November 18, 2025

Tucker Carlson Calls Journalists ‘Animals.’ He’s Also Their Best Source.

“I’ve known Tucker Carlson for 20 years,” Mr. Hagan wrote in an introduction to the interview, calling the Fox host “one of the most intelligent and reliably savage observers of Washington — even more so off camera.” He also hinted at the substance of Mr. Carlson’s less guarded observations: “A canny TV diplomat, he won’t say Trump is terrified, weak, politically doomed, in deep denial and surrounded by toadies and mediocrities.”
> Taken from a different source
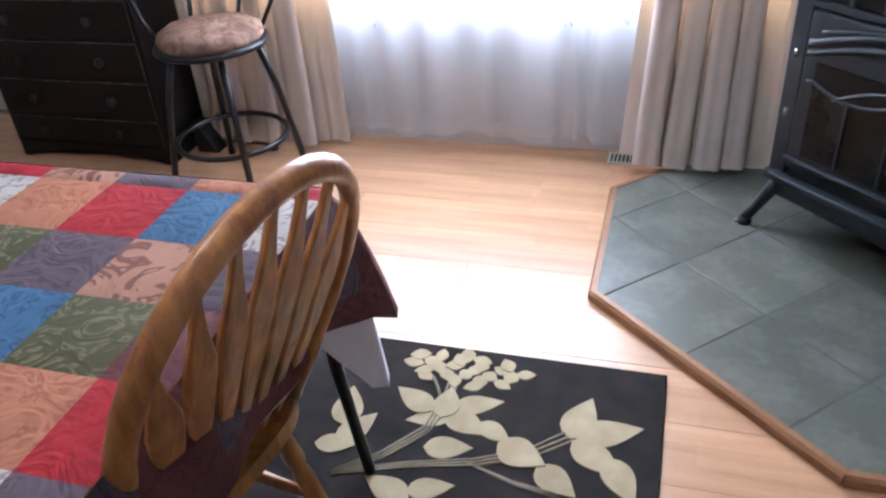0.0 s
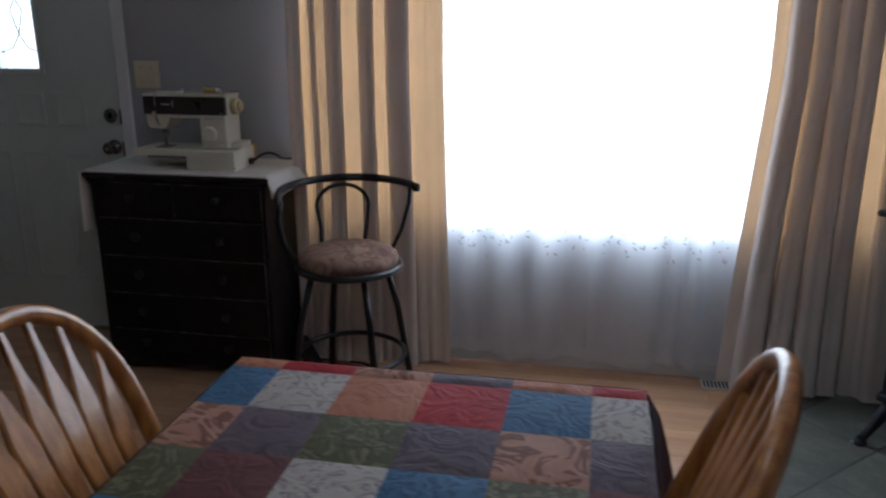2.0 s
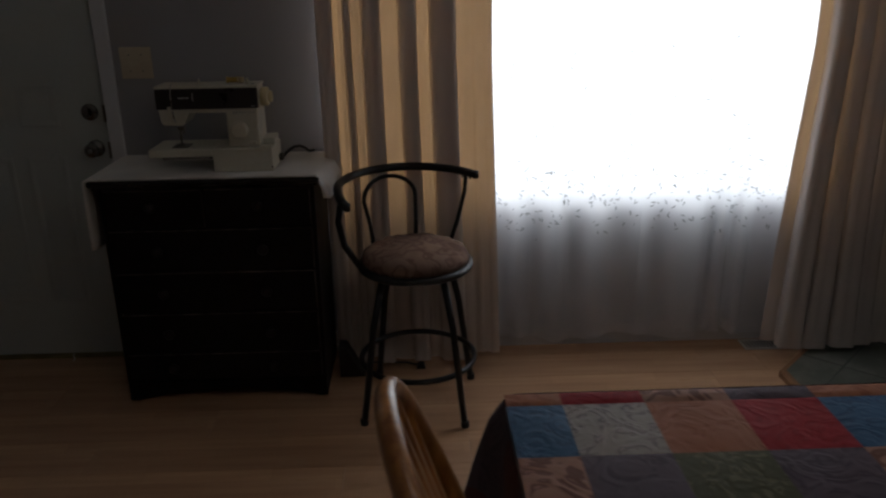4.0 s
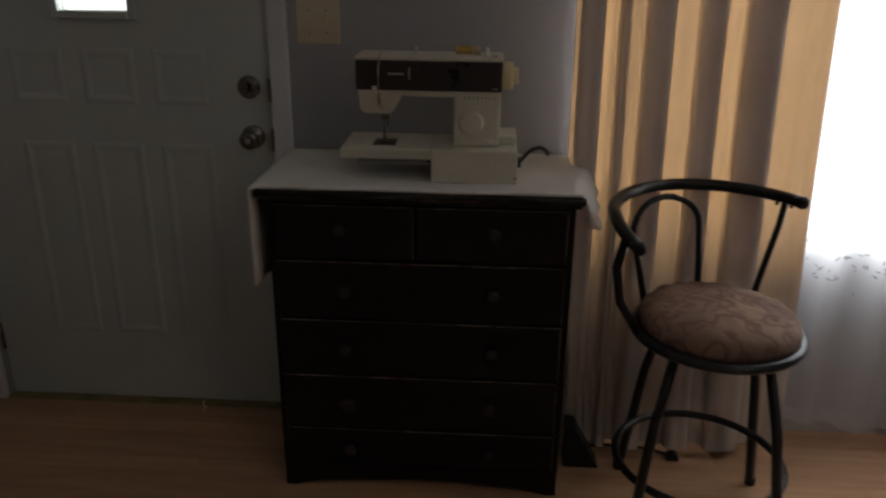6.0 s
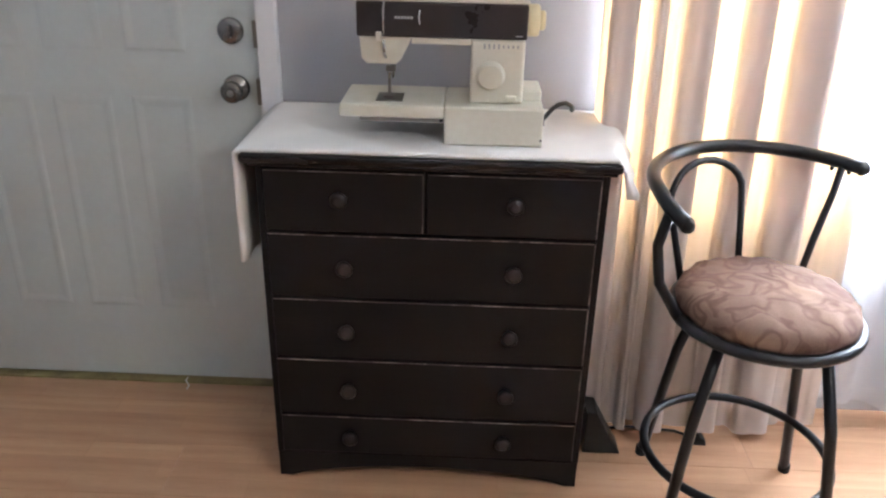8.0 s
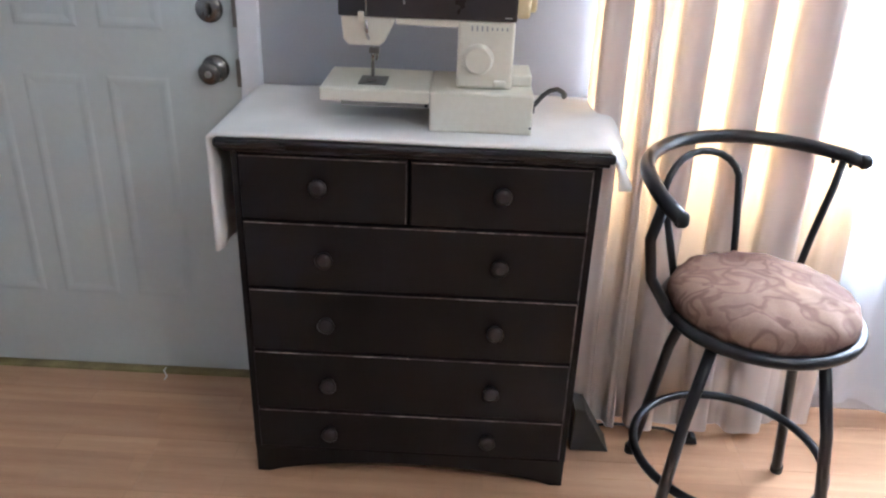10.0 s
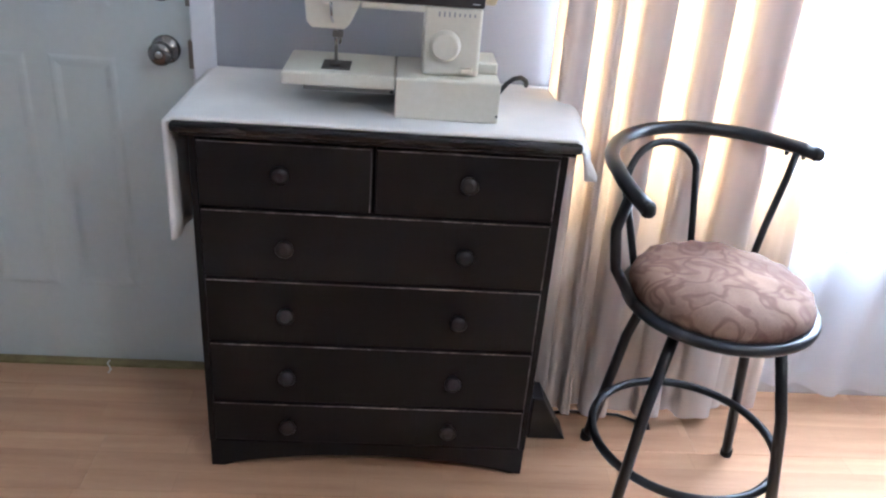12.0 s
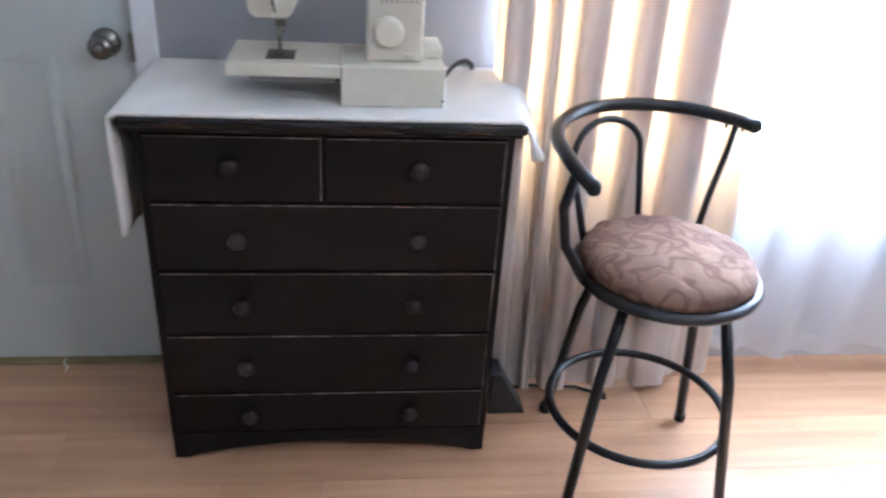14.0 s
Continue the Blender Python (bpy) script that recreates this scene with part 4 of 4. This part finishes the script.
def stove_box(u0, u1, v0, v1, z0, z1, bevel=0.004):
    bm = box(bmesh.new(), u0, u1, v0, v1, z0, z1, bevel)
    for q in bm.verts:
        q.co = sv(*q.co)
    return bm


def stove():
    s = thing("wood_stove", sv(0.31, 0.25, 0.031), "black cast iron stove with arched door on hearth", "stove")
    W, D = 0.71, 0.48
    part("body", stove_box(0, W, 0.012, D, 0.205, 0.828, 0.006), M_STOVE, s)
    part("base_moulding", stove_box(-0.018, W + 0.018, -0.016, D, 0.196, 0.228, 0.008), M_STOVE, s)
    part("base_apron", stove_box(0.02, W - 0.02, -0.006, 0.012, 0.150, 0.198, 0.005), M_STOVE, s)
    for u in (0.0, W - 0.045):
        part("corner_post", stove_box(u - 0.006, u + 0.051, -0.006, 0.03, 0.229, 0.80, 0.006), M_STOVE, s)
    part("cornice", stove_box(-0.04, W + 0.04, -0.035, D, 0.829, 0.845, 0.006), M_STOVE, s)
    top = part("top_plate", stove_box(-0.09, W + 0.09, -0.06, D + 0.02, 0.8455, 0.866, 0.008), M_STOVE, s)
    part("raised_lid", stove_box(0.06, W - 0.06, 0.10, D - 0.03, 0.8665, 0.886, 0.010), M_STOVE, top)
    for sg, u in ((1, 0.0), (-1, W)):
        part("top_bracket", prism([(0, 0), (-0.07, 0.0), (-0.05, -0.012), (-0.025, -0.04), (-0.008, -0.085), (0, -0.09)], 0.02, lambda a, b, w, u=u, sg=sg: sv(u + a * sg, 0.0 + w, 0.829 + b)), M_STOVE, s)
    part("louvre_recess", stove_box(0.06, W - 0.06, 0.004, 0.011, 0.765, 0.805, 0.0), M_STOVEGLASS, s)
    for i in range(7):
        u = 0.06 + i * (W - 0.12) / 6
        part("louvre_bar", stove_box(u - 0.007, u + 0.007, -0.004, 0.012, 0.762, 0.808, 0.002), M_STOVE, s)
    part("louvre_rail", stove_box(0.05, W - 0.05, -0.010, 0.012, 0.742, 0.761, 0.004), M_STOVE, s)
    dr = part("door", stove_box(0.055, W - 0.055, -0.012, 0.011, 0.262, 0.735, 0.005), M_STOVE, s)
    part("door_glass", stove_box(0.10, W - 0.10, -0.016, -0.0125, 0.315, 0.60, 0.0), M_STOVEGLASS, dr, "sooty dark door glass")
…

Mr. Carlson’s other defense against bad publicity, of course, is his willingness to use his platform as a weapon, and to attack individual reporters, setting off waves of harassment. When a freelance writer and photographer for The Times began working on an article about his studio in rural Maine last year, Mr. Carlson pre-emptively attacked the two by name on the air and characterized one as a political activist, which Erik Wemple of The Washington Post called a “stunning fabrication.” The planned article, a light feature that was nowhere close to publication, became impossible to report, after threats and a menacing incident at the photographer’s house, according to The Times’s media editor, Jim Windolf.

In a separate incident last February, a Politico reporter, Ben Schreckinger, made inquiries about advertisements on Fox for a brand of laxative marketed by Purdue Pharma, the company that paid billions in criminal and civil settlements for its role in the opioid epidemic. (Mr. Carlson has skewered the company and other drug makers for what he calls a “tsunami” of opioid deaths and has criticized politicians who take its money.) Before any story could be published, Mr. Carlson went on the offensive, airing a segment attacking Politico’s partnership with a Hong Kong newspaper, and he demanded that Mr. Schreckinger answer for it. “How does Ben Schreckinger feel about working for a publication that makes money from Chinese state propaganda and political repression?” Mr. Carlson asked.

The Purdue story, such as it was, never appeared. Politico’s editor in chief, Matthew Kaminski, said, “We’ve never run or not run a story based on anything Tucker has said about us.”